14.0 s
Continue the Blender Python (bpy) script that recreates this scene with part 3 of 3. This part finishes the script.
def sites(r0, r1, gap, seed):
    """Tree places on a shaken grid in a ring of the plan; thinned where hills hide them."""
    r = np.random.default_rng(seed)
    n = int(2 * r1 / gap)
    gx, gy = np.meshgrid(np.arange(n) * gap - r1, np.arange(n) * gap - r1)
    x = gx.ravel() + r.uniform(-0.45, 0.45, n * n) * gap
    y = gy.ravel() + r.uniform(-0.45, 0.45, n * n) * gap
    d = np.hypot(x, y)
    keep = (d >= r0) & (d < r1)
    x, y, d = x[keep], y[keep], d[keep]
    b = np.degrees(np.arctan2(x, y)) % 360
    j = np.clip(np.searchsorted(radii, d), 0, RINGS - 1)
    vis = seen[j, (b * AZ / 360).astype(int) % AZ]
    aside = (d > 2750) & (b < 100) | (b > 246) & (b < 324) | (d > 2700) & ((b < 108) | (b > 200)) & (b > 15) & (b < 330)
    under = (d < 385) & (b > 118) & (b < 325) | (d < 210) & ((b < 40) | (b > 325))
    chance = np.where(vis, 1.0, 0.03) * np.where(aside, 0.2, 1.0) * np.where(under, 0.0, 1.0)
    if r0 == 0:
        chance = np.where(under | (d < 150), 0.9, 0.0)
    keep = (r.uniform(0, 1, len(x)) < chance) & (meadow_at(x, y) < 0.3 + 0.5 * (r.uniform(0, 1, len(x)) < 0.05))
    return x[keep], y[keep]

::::

Your task is to reproduce the whole listing exactly.

14.0 s
Continue the Blender Python (bpy) script that recreates this scene with part 3 of 3. This part finishes the script.
def sites(r0, r1, gap, seed):
    """Tree places on a shaken grid in a ring of the plan; thinned where hills hide them."""
    r = np.random.default_rng(seed)
    n = int(2 * r1 / gap)
    gx, gy = np.meshgrid(np.arange(n) * gap - r1, np.arange(n) * gap - r1)
    x = gx.ravel() + r.uniform(-0.45, 0.45, n * n) * gap
    y = gy.ravel() + r.uniform(-0.45, 0.45, n * n) * gap
    d = np.hypot(x, y)
    keep = (d >= r0) & (d < r1)
    x, y, d = x[keep], y[keep], d[keep]
    b = np.degrees(np.arctan2(x, y)) % 360
    j = np.clip(np.searchsorted(radii, d), 0, RINGS - 1)
    vis = seen[j, (b * AZ / 360).astype(int) % AZ]
    aside = (d > 2750) & (b < 100) | (b > 246) & (b < 324) | (d > 2700) & ((b < 108) | (b > 200)) & (b > 15) & (b < 330)
    under = (d < 385) & (b > 118) & (b < 325) | (d < 210) & ((b < 40) | (b > 325))
    chance = np.where(vis, 1.0, 0.03) * np.where(aside, 0.2, 1.0) * np.where(under, 0.0, 1.0)
    if r0 == 0:
        chance = np.where(under | (d < 150), 0.9, 0.0)
    keep = (r.uniform(0, 1, len(x)) < chance) & (meadow_at(x, y) < 0.3 + 0.5 * (r.uniform(0, 1, len(x)) < 0.05))
    return x[keep], y[keep]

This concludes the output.